患者図鑑97 病院グルメ3 オリジナル料理
病院グルメパート3。刑務所の食事は、おかずの交換が禁止だそうだがB病院ではそういう決まりはなく、食べきれないものや嫌いなものを他の人とのやりとりは自由だった。時々出されるジョアのブルーベリー味を免田さんはこよなく愛していた。それを知ってジョアが出てくると何人もが免田さんに献上。目の前にずらりと並んだジョアに免田さんはご満悦。
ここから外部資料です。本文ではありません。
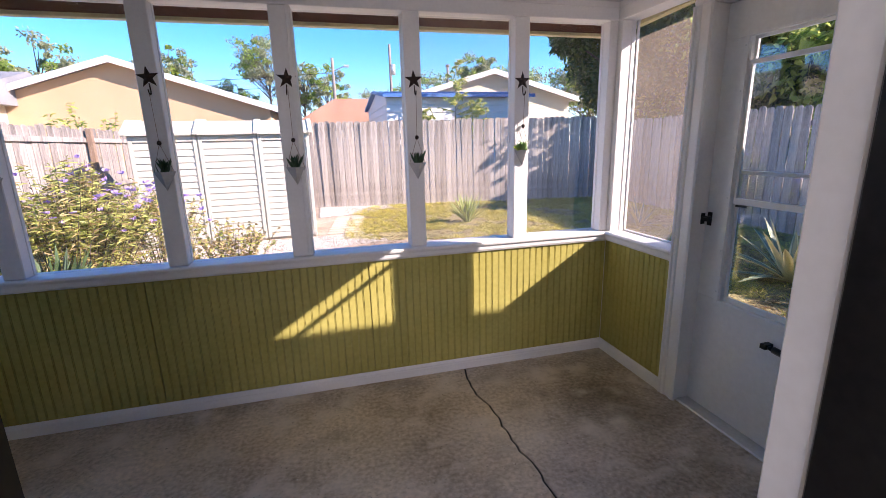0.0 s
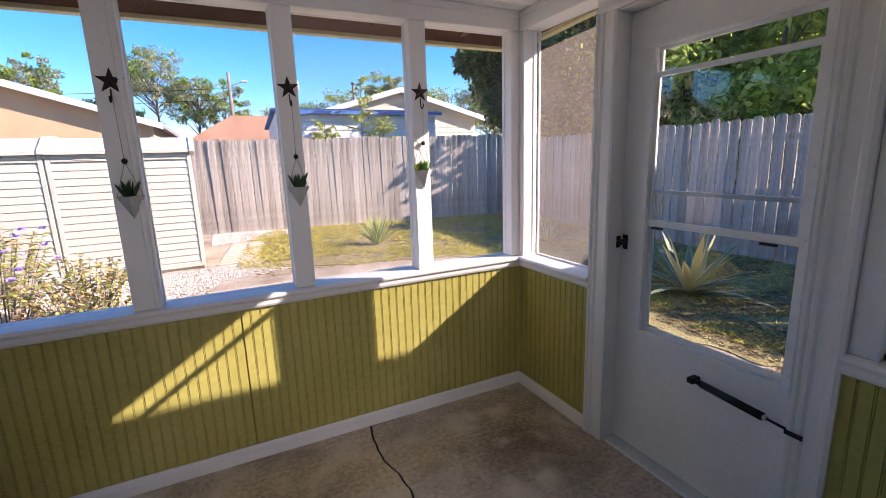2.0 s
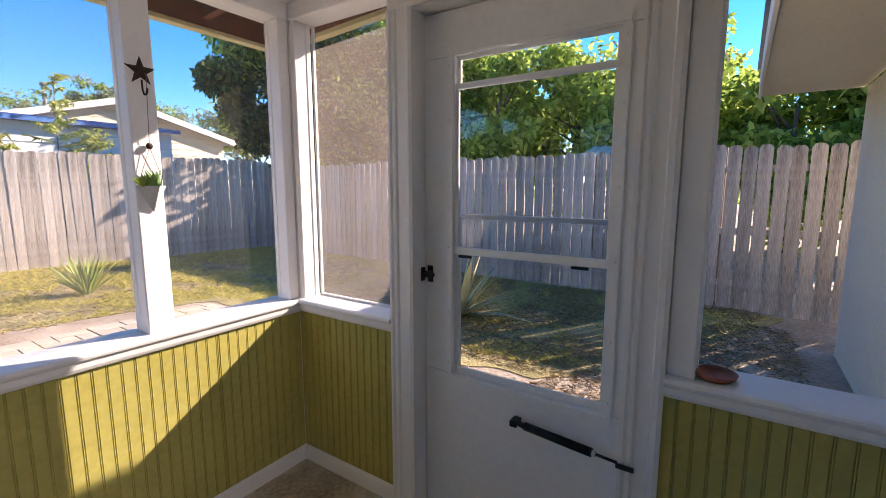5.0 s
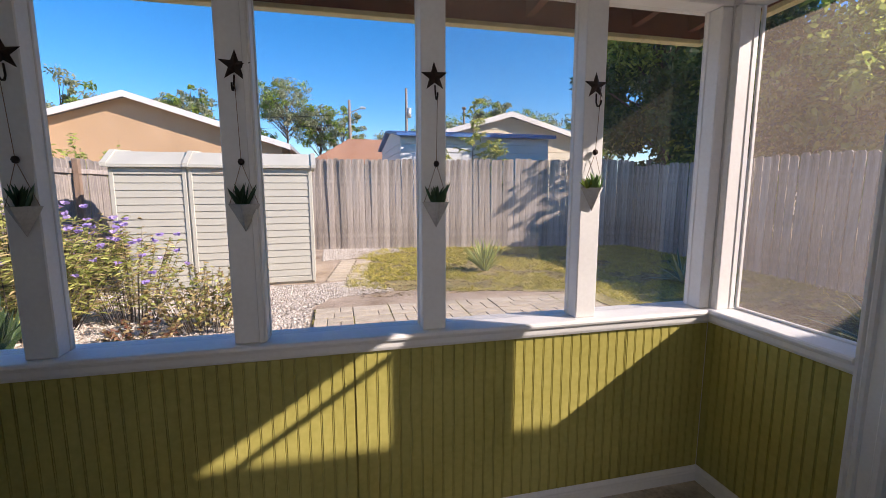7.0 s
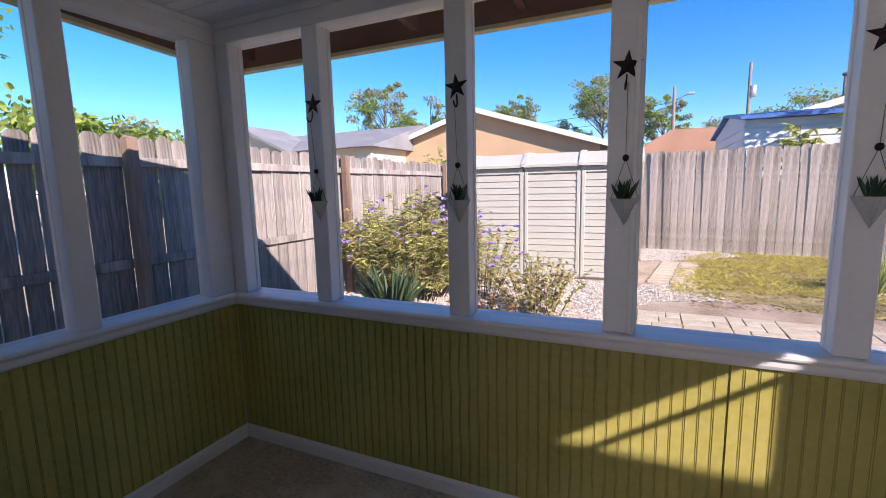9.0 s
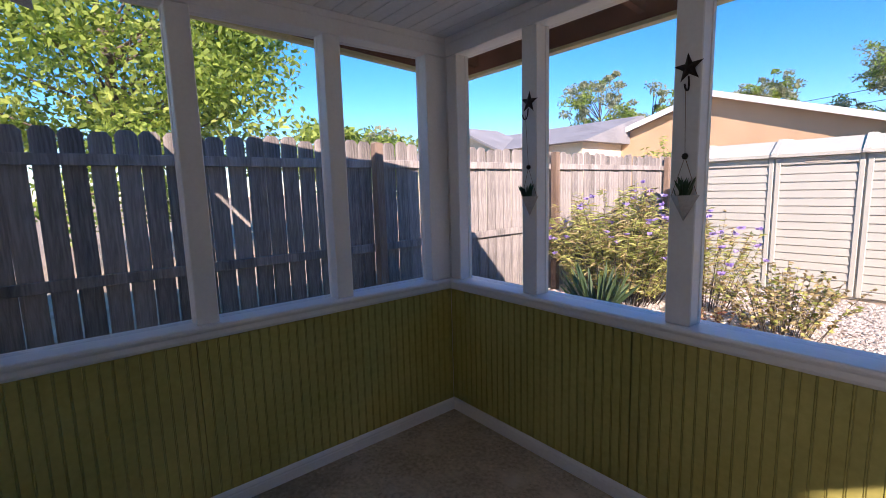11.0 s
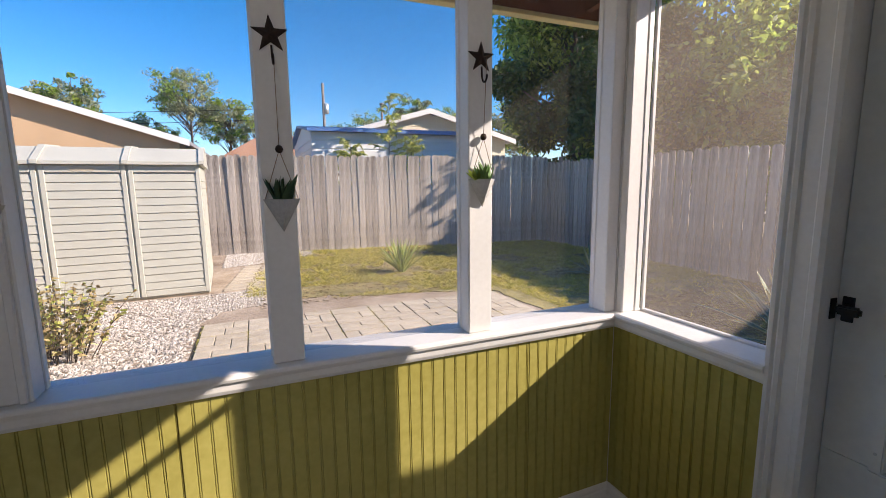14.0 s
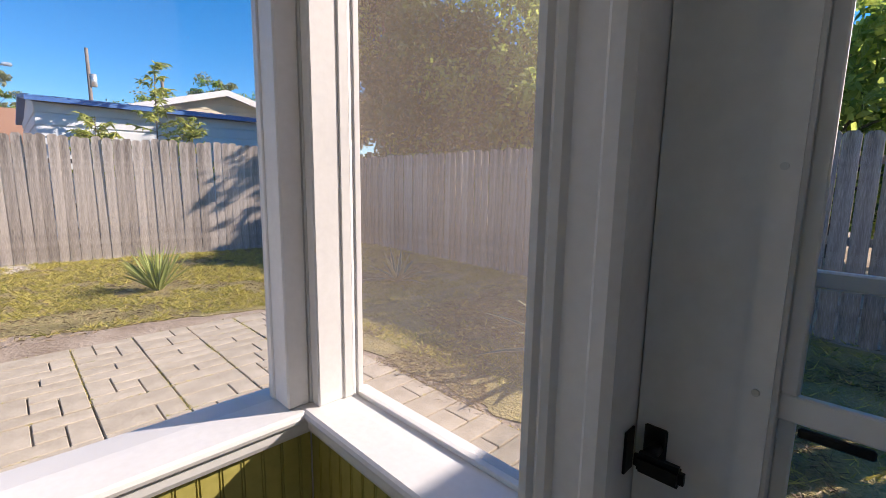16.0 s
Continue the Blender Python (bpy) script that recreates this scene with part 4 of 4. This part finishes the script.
def tree(name, label, x, y, height, radius, clear_trunk, count, size, mats, clumps=26, trunk=0.16, flat=0.75, group="", tuft=(0.22, 0.42)):
    """A tapered trunk with limbs, and a crown of leaf clumps with gaps."""
    t = thing(name, label, "tree", group, m=pose(x, y, GROUND - 0.05))
    wood = bmesh.new()
    lean = rng.normal(0, 0.3, 2)
    top = Vector((lean[0], lean[1], height * 0.8))
    rod((0, 0, 0), top * 0.5, trunk, trunk * 0.65, 9, wood)
    rod(top * 0.5, top, trunk * 0.65, trunk * 0.2, 8, wood)
    mid = (height + clear_trunk) / 2
    centres = []
    for k in range(clumps):
        v = ball(1)[0] * rng.uniform(0.45, 1.0)
        c = Vector((v[0] * radius, v[1] * radius, mid + v[2] * (height - clear_trunk) / 2))
        centres.append(c)
        if k % 2 == 0:
            f = max(0.25, min(0.9, (c.z - 0.5) / height))
            rod(top * f, c, trunk * 0.25, trunk * 0.06, 5, wood)
    part("trunk", wood, BARK, t)
    per = count // clumps
    for i, m in enumerate(mats):
        roots, ways = [], []
        for k in range(i, clumps, len(mats)):
            r = radius * rng.uniform(*tuft)
            v = ball(per) * (rng.uniform(0, 1, (per, 1)) ** 0.45) * r
            v[:, 2] *= flat
            roots.append(v + np.array(centres[k]))
            ways.append(ball(per) + (0, 0, 0.15))
        roots, ways = np.concatenate(roots), np.concatenate(ways)
        leaves("crown", roots, ways, rng.uniform(0.7, 1.4, len(roots)) * size, size * 0.6, m, t, 0.25, 2)
    return t


# the two southmost trees are unseen, added to shade the right of the yard
SIDE = ((15.0, 9.2, 7.4, 2.8, 1.0), (14.2, 5.6, 6.3, 2.6, 0.7), (13.6, 2.6, 5.6, 2.2, 0.5), (13.4, 0.2, 4.3, 1.9, 0.4), (14.2, -2.2, 5.4, 2.5, 0.4), (14.0, -5.6, 5.8, 2.5, 0.5), (12.8, 10.6, 8.4, 3.0, 0.8), (12.6, 7.4, 5.7, 2.3, 0.6), (16.8, 3.4, 6.0, 2.6, 0.8))
for x, y, h, r, c in SIDE:
    tree("broadleaf_tree", "leafy green tree behind the side fence", x, y, h, r, c, 9500, 0.20, (TREE_LEAF, LIME_LEAF, LIME_LEAF), 46, group="trees behind the side fence")
tree("shade_tree", "large dark leafed tree behind the fence corner", 10.6, 13.4, 8.8, 3.6, 0.9, 52000, 0.165, (DARK_LEAF, DARK_LEAF, TREE_LEAF), 64, 0.22, tuft=(0.16, 0.34))
tree("shade_tree", "low dark leafed tree behind the fence corner", 11.4, 12.4, 5.2, 2.9, 0.2, 30000, 0.165, (DARK_LEAF, DARK_LEAF, TREE_LEAF), 52, 0.14, tuft=(0.18, 0.36))
tree("broadleaf_tree", "bright sunlit leafy tree behind the side fence", -11.8, 2.0, 8.6, 3.5, 1.0, 34000, 0.135, (LIME_LEAF, TREE_LEAF, TREE_LEAF), 64)
tree("broadleaf_tree", "bright distant leafy tree", -24, 13.0, 5.6, 3.2, 1.5, 3500, 0.35, (LIME_LEAF, TREE_LEAF), 22)
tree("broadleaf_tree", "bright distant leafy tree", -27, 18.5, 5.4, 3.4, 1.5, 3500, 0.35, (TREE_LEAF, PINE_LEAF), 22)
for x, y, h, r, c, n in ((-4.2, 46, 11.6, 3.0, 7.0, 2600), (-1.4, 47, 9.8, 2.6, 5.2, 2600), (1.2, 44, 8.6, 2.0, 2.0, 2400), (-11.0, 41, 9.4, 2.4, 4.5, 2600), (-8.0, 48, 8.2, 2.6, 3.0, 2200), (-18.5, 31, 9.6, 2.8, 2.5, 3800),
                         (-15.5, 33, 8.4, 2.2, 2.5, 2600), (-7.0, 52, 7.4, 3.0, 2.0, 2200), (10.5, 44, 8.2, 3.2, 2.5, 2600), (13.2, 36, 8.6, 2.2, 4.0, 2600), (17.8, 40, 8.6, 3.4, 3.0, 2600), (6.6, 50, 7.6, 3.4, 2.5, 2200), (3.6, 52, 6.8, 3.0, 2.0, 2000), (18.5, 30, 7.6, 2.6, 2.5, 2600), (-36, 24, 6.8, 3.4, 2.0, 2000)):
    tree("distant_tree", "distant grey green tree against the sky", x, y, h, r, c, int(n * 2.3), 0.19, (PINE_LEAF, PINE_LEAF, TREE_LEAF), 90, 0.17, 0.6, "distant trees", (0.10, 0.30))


def sapling(x, y, h):
    t = thing("sapling", "thin feathery sapling behind the back fence", "sapling", m=pose(x, y, GROUND))
    wood, roots, ways = rod((0, 0, 0), (0.1, 0, h), 0.025, 0.006, 6), [], []
    for k in range(34):
        z = h * rng.uniform(0.5, 1.0)
        a, r = rng.uniform(0, math.tau), 0.75 * (1.15 - z / h) + 0.12
        q = Vector((0.1 * z / h, 0, z))
        e = q + Vector((math.cos(a) * r, math.sin(a) * r, 0.12))
        rod(q, e, 0.006, 0.002, 4, wood)
        for j in range(26):
            f = rng.uniform(0.2, 1)
            roots.append(q.lerp(e, f))
            ways.append((rng.normal(), rng.normal(), rng.normal(0, 0.4)))
    part("trunk", wood, BARK, t)
    leaves("foliage", np.array(roots), np.array(ways), 0.13, 0.04, BUSH_LEAF, t, 0.3, 2)


sapling(3.85, 13.0, 3.75)
sapling(4.35, 12.7, 2.65)
sapling(2.75, 12.8, 2.6)

# ---- houses beyond the fences ----
def gable_house(label, x0, x1, apex, y, depth, eave, top, wall_mat, roof_mat, over=0.35, lines=0.0):
    h = thing("house", label, "house", "houses beyond the fences")
    front = [(x0, GROUND), (x1, GROUND), (x1, eave), (apex, top), (x0, eave)]
    part("wall", prism(front, "y", y, y + depth), wall_mat, h)
    for a, b in (((x0 - over, eave - over * (top - eave) / (apex - x0)), (apex, top)), ((apex, top), (x1 + over, eave - over * (top - eave) / (x1 - apex)))):
        part("roof", prism([(a[0], a[1] + 0.01), (b[0], b[1] + 0.01), (b[0], b[1] + 0.14), (a[0], a[1] + 0.14)], "y", y - over, y + depth + over), roof_mat, h)
        part("rake_board", prism([(a[0], a[1] - 0.06), (b[0], b[1] - 0.06), (b[0], b[1] + 0.16), (a[0], a[1] + 0.16)], "y", y - over - 0.05, y - over - 0.002), FASCIA, h, "white rake board")
    if lines:
        z = 2.0
        while z < top - 0.15:
            half = (1 - max(0.0, z - eave) / (top - eave))
            part("board", box((apex - (apex - x0) * half + 0.02, y - 0.022, z), (apex + (x1 - apex) * half - 0.02, y - 0.001, z + lines * 0.93), 0.004), wall_mat, h)
            z += lines
    return h


gable_house("peach stucco house gable with a white rake", -12.3, -1.8, -7.05, 20.0, 9.0, 3.02, 4.68, STUCCO, SHINGLE)
gable_house("cream sided house gable behind the fence", 3.95, 11.75, 7.8, 20.2, 9.0, 3.4, 4.5, SIDING, SHINGLE, 0.35, 0.24)
pipe = thing("vent_pipe", "roof vent pipe on the cream house", "vent pipe")
part("pipe", rod((6.1, 21.5, 3.9), (6.1, 21.5, 4.95), 0.055), POLE, pipe)
part("cap", rod((6.1, 21.5, 4.95), (6.1, 21.5, 5.05), 0.10), POLE, pipe)
h = thing("house", "low house with a pale grey hip roof", "house", "houses beyond the fences")
part("wall", box((-24.0, 17.0, GROUND), (-10.6, 25.0, 3.2), 0), SIDING, h)
part("gable", prism([(-20.4, 3.2), (-15.0, 3.2), (-17.7, 4.35)], "y", 16.6, 18.0), SIDING, h)
part("roof", prism([(16.5, 3.15), (21.0, 4.45), (25.5, 3.15)], "x", -24.5, -10.2), SHINGLE, h)
for a, b in (((-20.9, 3.02), (-17.7, 4.42)), ((-17.7, 4.42), (-14.5, 3.02))):
    part("gable_roof", prism([a, b, (b[0], b[1] + 0.12), (a[0], a[1] + 0.12)], "y", 16.3, 19.5), SHINGLE, h)
h = thing("house", "distant house with a brown shingle roof", "house", "houses beyond the fences")
part("wall", box((-1.1, 30.4, GROUND), (4.9, 36.0, 2.9), 0), SIDING, h)
part("roof", prism([(-1.5, 2.85), (5.3, 2.85), (3.7, 4.35), (1.1, 4.35)], "y", 30.0, 36.4), SHINGLE_RED, h)
barn = thing("metal_barn", "white sheet steel garage with a blue metal roof", "outbuilding", m=pose(0.57, 0, 0) @ Matrix.Diagonal((0.862, 1, 1, 1)))
part("wall", prism([(13.9, GROUND), (19.0, GROUND), (19.0, 2.84), (16.4, 3.20), (13.9, 2.84)], "x", 1.72, 7.0), STEEL_WHITE, barn)
for k in range(11):
    part("rib", box((1.70, 13.872, 0.3 + k * 0.235), (7.0, 13.899, 0.3 + k * 0.235 + 0.20), 0.008), STEEL_WHITE, barn)
    part("end_rib", box((1.692, 13.95, 0.3 + k * 0.235), (1.719, 18.95, 0.3 + k * 0.235 + 0.20), 0.008), STEEL_WHITE, barn)
part("roof", prism([(13.62, 2.84), (16.4, 3.22), (16.4, 3.28), (13.62, 2.93)], "x", 1.55, 7.15), STEEL_BLUE, barn)
part("roof", prism([(16.4, 3.22), (19.3, 2.80), (19.3, 2.86), (16.4, 3.28)], "x", 1.55, 7.15), STEEL_BLUE, barn)
for k in range(24):
    part("seam", prism([(13.60, 2.935), (16.4, 3.285), (16.4, 3.297), (13.60, 2.948)], "x", 1.62 + k * 0.238, 1.66 + k * 0.238), STEEL_BLUE, barn)
tin = thing("carport", "small grey tin roof behind the side fence", "carport")
tin_way = pose(11.0, 3.4, 2.26, 0, -14, 0)
part("roof", box((-0.5, -0.55, -0.02), (0.5, 0.55, 0.02), 0.004), ALUMINIUM, tin, "", tin_way)
for k in range(6):
    part("seam", box((-0.52, -0.53 + k * 0.205, 0.021), (0.52, -0.50 + k * 0.205, 0.05), 0.004), ALUMINIUM, tin, "", tin_way)
for x in (10.65, 11.35):
    for y in (2.95, 3.85):
        part("post", box((x - 0.04, y - 0.04, GROUND - 0.02), (x + 0.04, y + 0.04, 2.24 - (x - 11.0) * -0.24 - 0.03), 0.004), FENCE_POST, tin)


def pole(x, y, h, arm):
    t = thing("utility_pole", "grey wooden utility pole", "utility pole", "utility poles", m=pose(x, y, GROUND - 0.1))
    part("shaft", rod((0, 0, 0), (0, 0, h), 0.15, 0.10, 10), POLE, t)
    if arm:
        part("lamp_arm", rod((0, 0, h - 0.9), (0.9, -0.3, h - 0.55), 0.04), ALUMINIUM, t)
        part("lamp_head", box((0.75, -0.5, h - 0.66), (1.15, -0.2, h - 0.5), 0.04, segments=2), ALUMINIUM, t)
    else:
        part("transformer", rod((0.22, 0, h - 2.4), (0.22, 0, h - 1.6), 0.2, sides=12), ALUMINIUM, t)


pole(1.35, 35.0, 7.75, True)
pole(6.3, 40.0, 9.8, False)
wires = thing("power_lines", "thin power lines between the utility poles", "power line")
for za, zb in ((6.6, 6.2), (5.9, 5.4)):
    bm, last = None, None
    for k in range(13):
        f = k / 12
        q = (1.35 + (-46) * f, 35.0 + 6 * f, za + (zb - za) * f - 1.3 * 4 * f * (1 - f) * 0.5)
        if last:
            bm = rod(last, q, 0.016, sides=4, bm=bm)
        last = q
    part("wire", bm, BLACK, wires)

# ---- pavers, laid last ----
patio = thing("patio", "patio of tan concrete pavers with grassy joints", "paving", kind="structure")
part("bed", box((-0.10, 1.70, GROUND - 0.05), (3.49, 6.61, GROUND - 0.008), 0), DIRT, patio)
PAVER_SIZES = {}


def paver_mesh(wide, deep):
    if (wide, deep) not in PAVER_SIZES:
        me = mesh_of(box((-wide / 2 + 0.0045, -deep / 2 + 0.0065, -0.03), (wide / 2 - 0.0045, deep / 2 - 0.0065, 0.007), 0.004), "paver")
        me.materials.append(PAVER)
        PAVER_SIZES[wide, deep] = me
    return PAVER_SIZES[wide, deep]


UNIT = 0.1475                      # a slab is three units, split into blocks
SPLITS = (((0, 0, 2, 1), (2, 0, 1, 2), (0, 1, 1, 2), (1, 1, 1, 1), (1, 2, 2, 1)), ((0, 0, 3, 1), (0, 1, 1.5, 1), (1.5, 1, 1.5, 1), (0, 2, 3, 1)), ((0, 0, 1.5, 1.5), (1.5, 0, 1.5, 1.5), (0, 1.5, 2, 1.5), (2, 1.5, 1, 1.5)), ((0, 0, 2, 1.5), (2, 0, 1, 1.5), (0, 1.5, 3, 1.5)))
for col in range(8):
    for row in range(11):
        x, y = -0.07 + col * 0.4435, 1.72 + row * 0.4435
        if x < 2.0 and y < 2.9:
            continue
        sag, turn = random.uniform(-0.003, 0.003), random.uniform(-0.6, 0.6)
        for bx, by, w, d in random.choice(SPLITS):
            part("paver", paver_mesh(w * UNIT, d * UNIT), None, patio, "", pose(x + (bx + w / 2) * UNIT, y + (by + d / 2) * UNIT, GROUND + sag + random.uniform(-0.001, 0.001), random.uniform(-0.5, 0.5), random.uniform(-0.5, 0.5), turn * 0.5))
path = thing("garden_path", "short path of tan pavers beside the shed", "paving", kind="structure")
for k in range(9):
    for j in range(2):
        part("paver", paver_mesh(0.30, 0.215), None, path, "", pose(0.18 + j * 0.31 + 0.03 * k, 8.35 + k * 0.228, GROUND, 0, 0, random.uniform(-1.5, 1.5)))
n = 4500
q = np.column_stack([rng.uniform(-0.05, 3.45, n), rng.uniform(3.0, 6.58, n)])
along = rng.random(n) < 0.75
q[along, 0] = -0.07 + np.round((q[along, 0] + 0.07) / 0.4435) * 0.4435 + rng.normal(0, 0.006, along.sum())
q[~along, 1] = 1.72 + np.round((q[~along, 1] - 1.72) / 0.4435) * 0.4435 + rng.normal(0, 0.007, (~along).sum())
keep = np.array([noise.noise((float(a) * 1.7, float(b) * 1.7, 1.0)) for a, b in q]) > -0.12
q = q[keep]
n = len(q)
a = rng.uniform(0, math.tau, n)
leaves("joint_grass", np.column_stack([q, np.full(n, GROUND - 0.002)]), np.stack([np.cos(a), np.sin(a), np.ones(n)], 1), 0.028, 0.012, GRASS, patio, 0.2, 1, "grass in the paver joints", "stuff")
共用冷蔵庫にいれて毎日のように飲んでいた。
私の斜め前の席に座っている守谷さんは、出されて食事に自分流のアレンジを加えていた。
・和風の煮魚の上に、デザートのフルーツを潰してかけ、フルーツソース風
・ご飯(お米)に牛乳をかけてライスプディング
・デザートのゼリーをスプーンで細かくしておかずの皿のふちにぐるりと飾る
(フレンチでコンソメゼリーのクラッシュを飾るがあの感覚らしい)
・焼き魚をほぐし、付け合わせの酢の物を混ぜて団子状にする
(何故そうしたのかは分からない)
そのまま食べた方がおいしそうに思えるのに、何故奇妙に手を加えておかずを変化させるのか分からない。子供が食べ物を色々いじる感じに似ているのだろうか。
安野さんは、「ここの食事は口に合わないわ」と良く口にしていた。出させる食事に加えて、自分で買って来たサラダやデザートを置いて一緒に食べていた。
はなはだしい時は、外で弁当を買ってきて病院食はパスした。さすがに皆が並んで病院食を食べている中、一人だけ弁当を食べるのは差しさわりがあるということで、違うテーブルで一人で食べていた。
どこでお弁当を買ってくるのですか(デパ地下かな?)と聞いたらRスーパーだという。
私もRスーパーのお弁当コーナーは見た事がある。(病院食と五十歩百歩じゃない)と心の中でつぶやいた。